(Written exercise)
Using the data below, tally the lines that include the string "values". Only the number is wanted.

════════════════════

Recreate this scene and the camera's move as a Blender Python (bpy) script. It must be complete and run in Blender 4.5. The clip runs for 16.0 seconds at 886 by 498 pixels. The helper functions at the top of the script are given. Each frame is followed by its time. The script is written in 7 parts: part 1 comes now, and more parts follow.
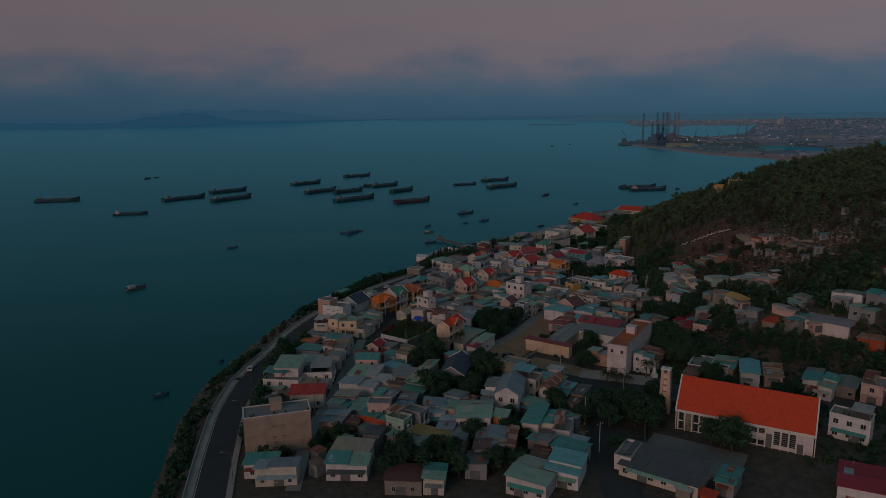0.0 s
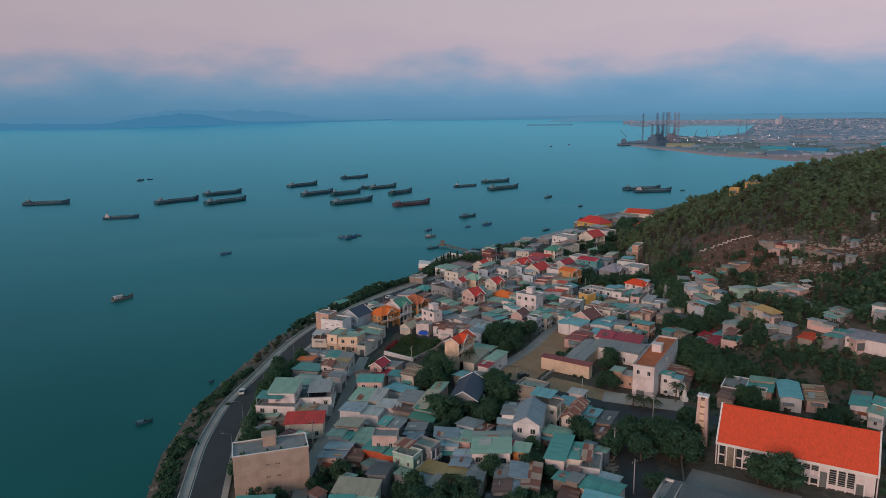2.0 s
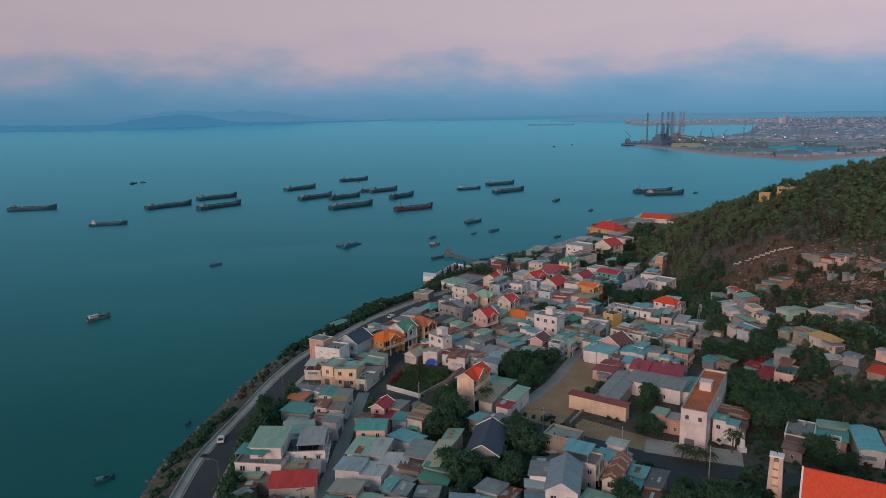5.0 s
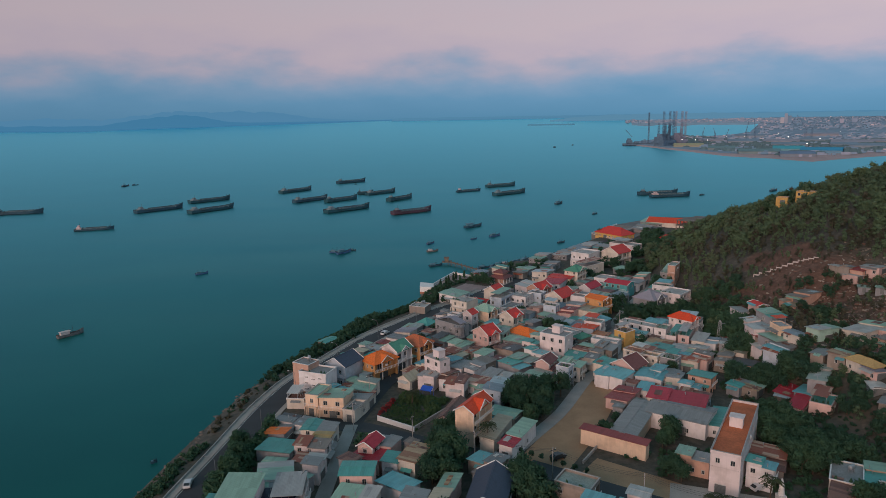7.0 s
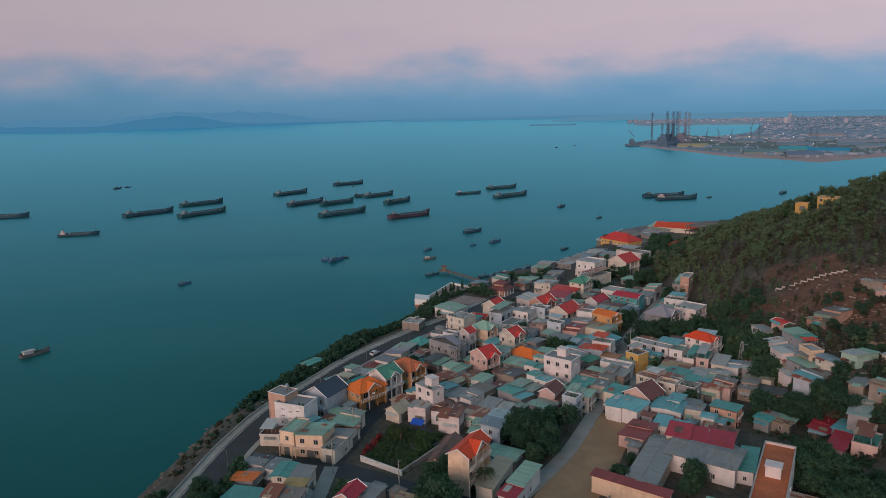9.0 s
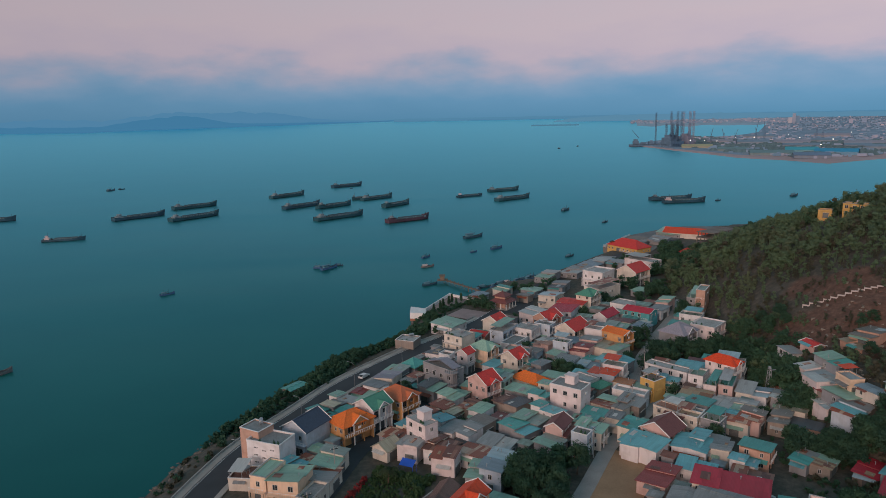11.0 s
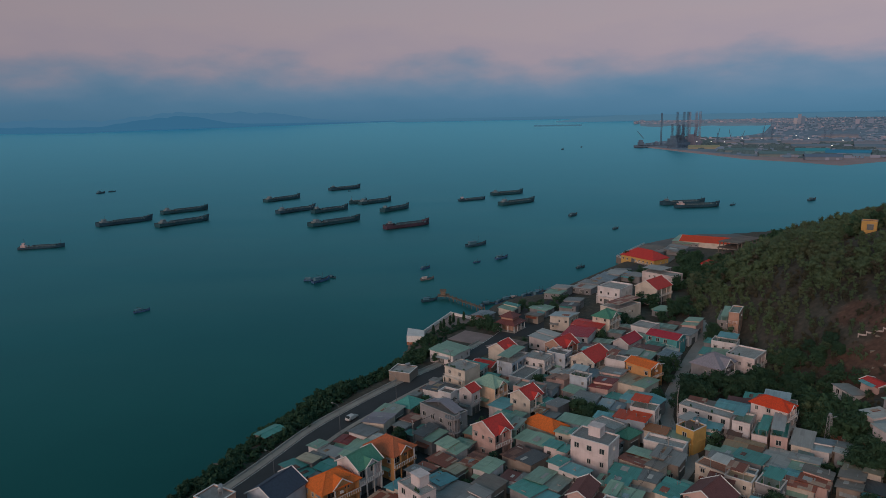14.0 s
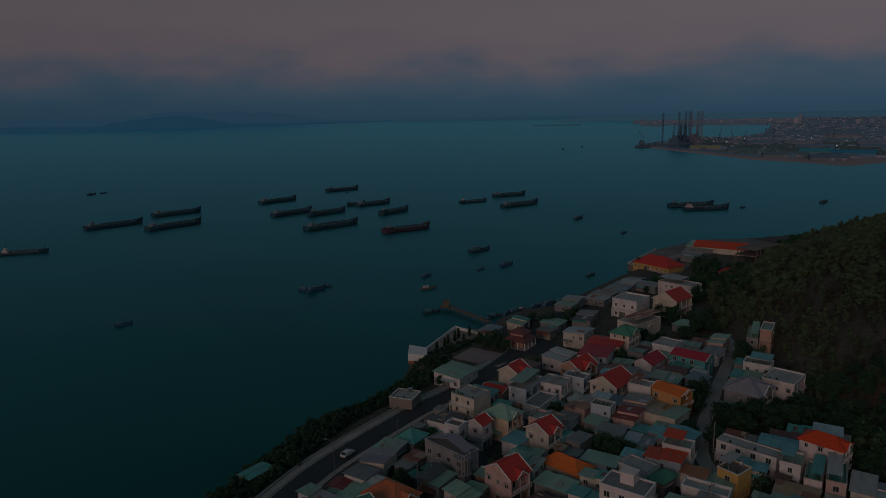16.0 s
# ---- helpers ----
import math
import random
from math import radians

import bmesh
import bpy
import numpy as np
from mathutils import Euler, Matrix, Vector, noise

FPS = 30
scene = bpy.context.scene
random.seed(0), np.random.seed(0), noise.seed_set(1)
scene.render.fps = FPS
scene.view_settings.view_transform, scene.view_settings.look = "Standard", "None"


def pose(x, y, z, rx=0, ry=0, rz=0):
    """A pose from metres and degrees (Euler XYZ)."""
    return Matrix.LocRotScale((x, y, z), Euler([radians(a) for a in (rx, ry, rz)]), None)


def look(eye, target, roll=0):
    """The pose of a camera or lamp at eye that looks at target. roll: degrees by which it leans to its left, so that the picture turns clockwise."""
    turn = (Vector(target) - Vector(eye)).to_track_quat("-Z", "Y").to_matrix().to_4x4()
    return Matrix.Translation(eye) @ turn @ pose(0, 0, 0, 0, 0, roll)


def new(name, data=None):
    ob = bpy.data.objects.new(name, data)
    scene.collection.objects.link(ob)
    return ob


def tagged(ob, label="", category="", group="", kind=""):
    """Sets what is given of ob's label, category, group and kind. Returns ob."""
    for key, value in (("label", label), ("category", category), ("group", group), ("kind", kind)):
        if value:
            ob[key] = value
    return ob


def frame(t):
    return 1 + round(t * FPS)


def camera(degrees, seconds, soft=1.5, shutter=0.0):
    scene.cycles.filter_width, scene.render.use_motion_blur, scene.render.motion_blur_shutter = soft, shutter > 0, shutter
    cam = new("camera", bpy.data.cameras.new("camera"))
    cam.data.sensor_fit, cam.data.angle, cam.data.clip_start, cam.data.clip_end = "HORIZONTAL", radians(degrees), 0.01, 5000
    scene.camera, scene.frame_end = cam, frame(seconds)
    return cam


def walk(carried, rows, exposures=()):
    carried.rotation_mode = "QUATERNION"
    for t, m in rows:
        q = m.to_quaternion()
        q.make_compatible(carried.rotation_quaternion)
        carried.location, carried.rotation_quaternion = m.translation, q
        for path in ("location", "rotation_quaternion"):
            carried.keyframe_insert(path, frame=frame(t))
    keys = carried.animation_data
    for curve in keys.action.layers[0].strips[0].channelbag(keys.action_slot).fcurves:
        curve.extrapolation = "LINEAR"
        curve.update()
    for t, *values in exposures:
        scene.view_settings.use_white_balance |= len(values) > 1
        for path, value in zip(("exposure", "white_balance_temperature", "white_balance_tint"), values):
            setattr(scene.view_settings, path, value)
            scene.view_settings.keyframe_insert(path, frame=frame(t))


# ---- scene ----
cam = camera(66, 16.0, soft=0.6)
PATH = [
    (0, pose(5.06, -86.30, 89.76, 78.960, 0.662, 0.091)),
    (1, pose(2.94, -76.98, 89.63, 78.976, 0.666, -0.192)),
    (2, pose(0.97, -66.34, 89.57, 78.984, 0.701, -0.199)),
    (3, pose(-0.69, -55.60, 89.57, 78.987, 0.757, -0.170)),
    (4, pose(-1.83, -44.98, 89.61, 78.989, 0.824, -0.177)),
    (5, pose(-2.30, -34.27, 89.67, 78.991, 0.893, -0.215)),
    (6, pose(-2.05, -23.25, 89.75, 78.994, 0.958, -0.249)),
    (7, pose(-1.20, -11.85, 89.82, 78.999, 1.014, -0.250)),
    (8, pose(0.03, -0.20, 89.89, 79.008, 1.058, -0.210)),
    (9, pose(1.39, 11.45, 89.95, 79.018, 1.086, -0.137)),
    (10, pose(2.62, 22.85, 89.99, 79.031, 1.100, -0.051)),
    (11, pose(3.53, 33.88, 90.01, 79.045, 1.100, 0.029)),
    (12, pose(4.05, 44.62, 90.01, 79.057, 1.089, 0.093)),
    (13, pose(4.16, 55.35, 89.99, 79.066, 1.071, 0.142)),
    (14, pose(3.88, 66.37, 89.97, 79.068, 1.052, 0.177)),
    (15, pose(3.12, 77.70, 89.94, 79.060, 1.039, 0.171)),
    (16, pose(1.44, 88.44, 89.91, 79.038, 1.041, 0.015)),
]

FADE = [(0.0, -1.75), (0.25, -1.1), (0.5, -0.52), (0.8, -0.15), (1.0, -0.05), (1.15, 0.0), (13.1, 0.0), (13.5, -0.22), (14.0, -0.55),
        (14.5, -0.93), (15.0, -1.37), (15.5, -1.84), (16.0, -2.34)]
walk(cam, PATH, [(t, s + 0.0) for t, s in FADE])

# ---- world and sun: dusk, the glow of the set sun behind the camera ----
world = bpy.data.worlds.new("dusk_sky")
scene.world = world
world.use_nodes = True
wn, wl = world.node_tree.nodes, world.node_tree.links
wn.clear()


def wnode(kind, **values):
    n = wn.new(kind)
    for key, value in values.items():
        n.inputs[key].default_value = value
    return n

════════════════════

(Complete response)
5